| INFORMATION SUPPLIED |
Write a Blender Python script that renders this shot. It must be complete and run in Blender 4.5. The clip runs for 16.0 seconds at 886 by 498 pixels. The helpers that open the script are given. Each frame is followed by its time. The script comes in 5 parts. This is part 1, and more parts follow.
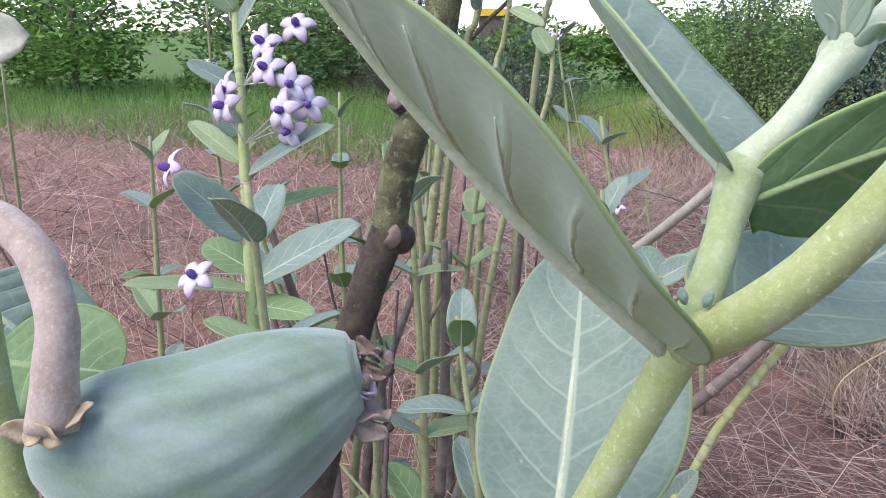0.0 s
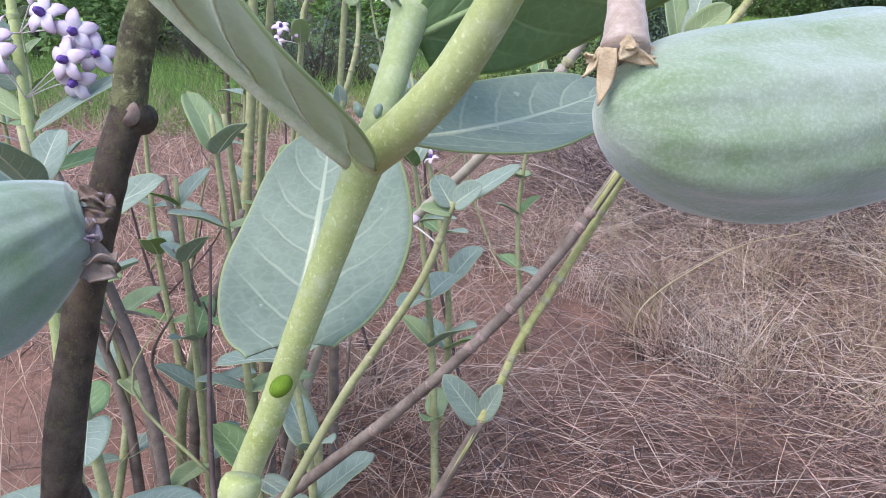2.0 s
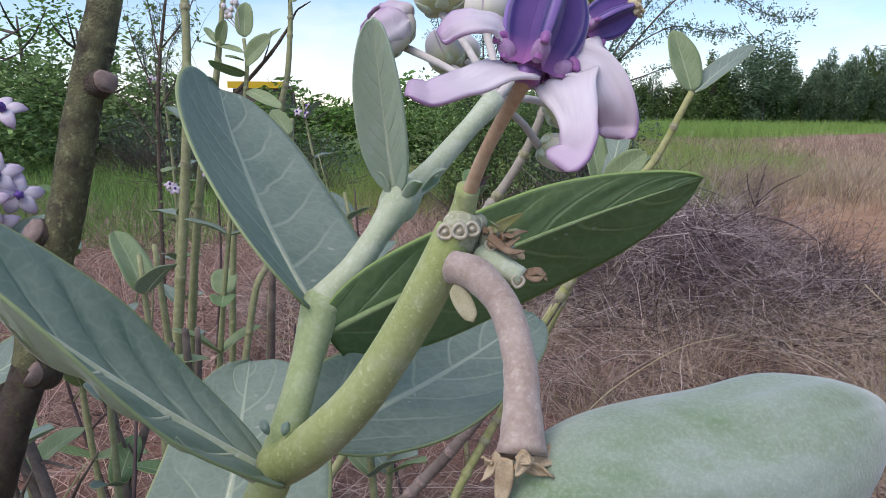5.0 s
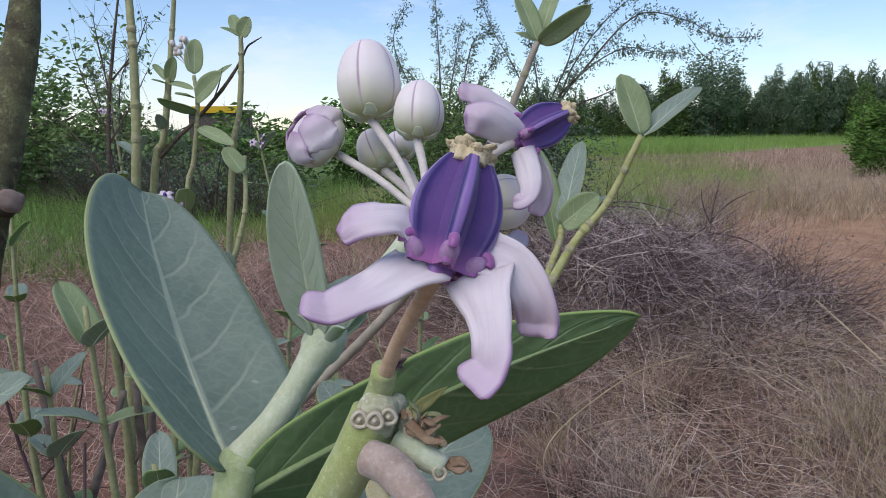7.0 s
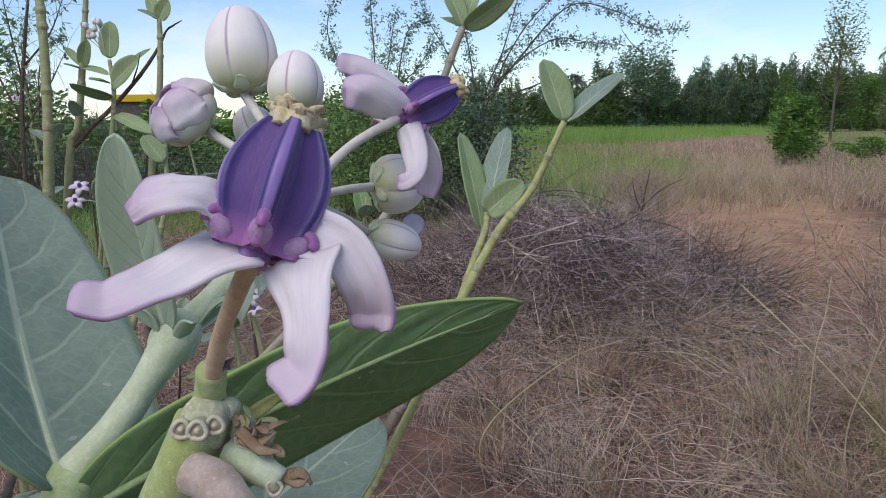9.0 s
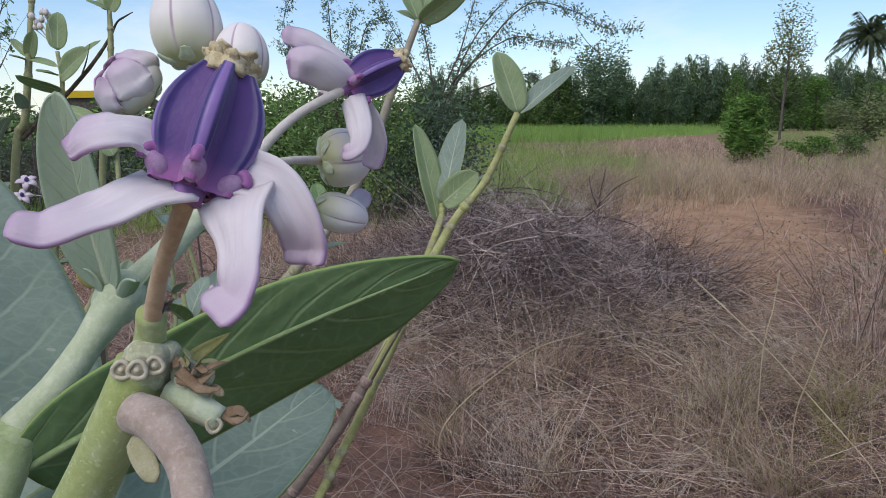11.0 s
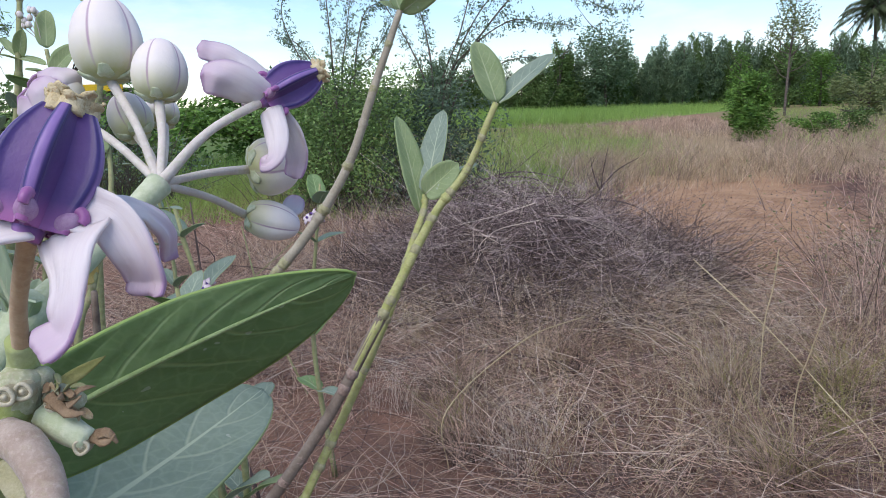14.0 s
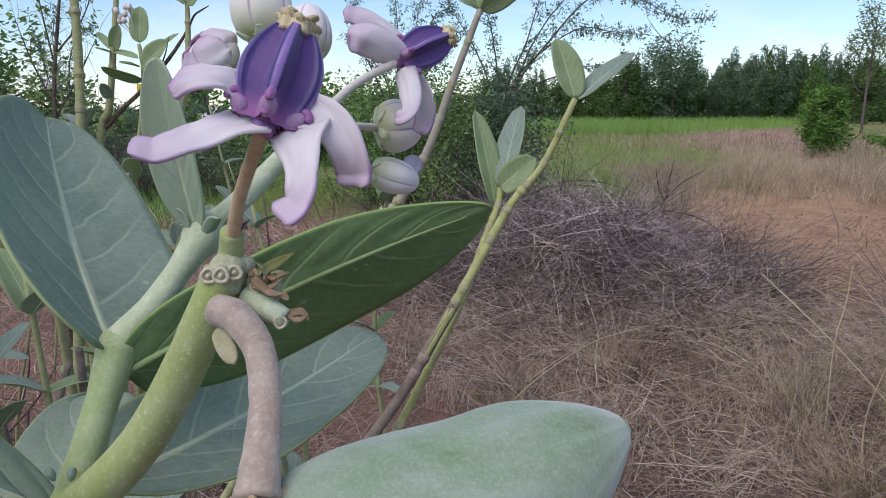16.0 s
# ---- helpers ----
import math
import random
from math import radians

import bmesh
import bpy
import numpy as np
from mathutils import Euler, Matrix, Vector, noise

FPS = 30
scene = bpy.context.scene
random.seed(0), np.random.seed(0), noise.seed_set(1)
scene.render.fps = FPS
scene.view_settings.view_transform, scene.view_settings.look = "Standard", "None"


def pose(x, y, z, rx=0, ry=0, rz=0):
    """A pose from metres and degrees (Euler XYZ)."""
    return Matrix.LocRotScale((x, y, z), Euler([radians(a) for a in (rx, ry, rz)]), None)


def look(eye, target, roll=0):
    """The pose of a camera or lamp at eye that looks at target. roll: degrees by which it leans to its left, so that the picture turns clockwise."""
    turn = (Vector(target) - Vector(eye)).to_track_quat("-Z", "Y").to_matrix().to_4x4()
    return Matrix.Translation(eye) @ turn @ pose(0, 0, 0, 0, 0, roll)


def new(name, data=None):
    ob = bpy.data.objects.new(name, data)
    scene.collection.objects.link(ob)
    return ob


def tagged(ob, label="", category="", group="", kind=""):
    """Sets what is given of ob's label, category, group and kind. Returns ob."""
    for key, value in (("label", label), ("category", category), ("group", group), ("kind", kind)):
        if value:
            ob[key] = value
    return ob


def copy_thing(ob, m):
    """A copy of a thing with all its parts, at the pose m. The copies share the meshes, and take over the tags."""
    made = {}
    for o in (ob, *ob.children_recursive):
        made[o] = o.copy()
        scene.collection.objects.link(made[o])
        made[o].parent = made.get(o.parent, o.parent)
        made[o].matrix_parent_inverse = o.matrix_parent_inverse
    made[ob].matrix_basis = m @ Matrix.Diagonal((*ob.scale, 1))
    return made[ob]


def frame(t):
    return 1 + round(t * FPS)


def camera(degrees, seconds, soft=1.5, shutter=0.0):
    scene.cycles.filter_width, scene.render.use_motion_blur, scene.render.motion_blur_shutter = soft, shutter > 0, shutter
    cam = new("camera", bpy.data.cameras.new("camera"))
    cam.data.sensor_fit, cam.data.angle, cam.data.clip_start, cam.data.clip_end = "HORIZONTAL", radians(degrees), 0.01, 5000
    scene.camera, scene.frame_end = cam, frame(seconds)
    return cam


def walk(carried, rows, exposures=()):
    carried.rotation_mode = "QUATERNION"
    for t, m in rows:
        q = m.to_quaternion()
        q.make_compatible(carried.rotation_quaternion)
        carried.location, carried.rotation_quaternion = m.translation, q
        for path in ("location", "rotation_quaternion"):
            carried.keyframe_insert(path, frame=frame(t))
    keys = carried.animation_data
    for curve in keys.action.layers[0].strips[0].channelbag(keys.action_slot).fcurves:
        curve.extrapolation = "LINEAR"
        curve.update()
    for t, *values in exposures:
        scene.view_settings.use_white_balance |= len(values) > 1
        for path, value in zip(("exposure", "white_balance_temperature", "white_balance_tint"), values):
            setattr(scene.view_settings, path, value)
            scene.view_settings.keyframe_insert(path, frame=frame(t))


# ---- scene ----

| THE PROBLEM |
Scan the listing above for the word "camera" and show each line where it is found.

| OUTPUT |
    """The pose of a camera or lamp at eye that looks at target. roll: degrees by which it leans to its left, so that the picture turns clockwise."""
def camera(degrees, seconds, soft=1.5, shutter=0.0):
    cam = new("camera", bpy.data.cameras.new("camera"))
    scene.camera, scene.frame_end = cam, frame(seconds)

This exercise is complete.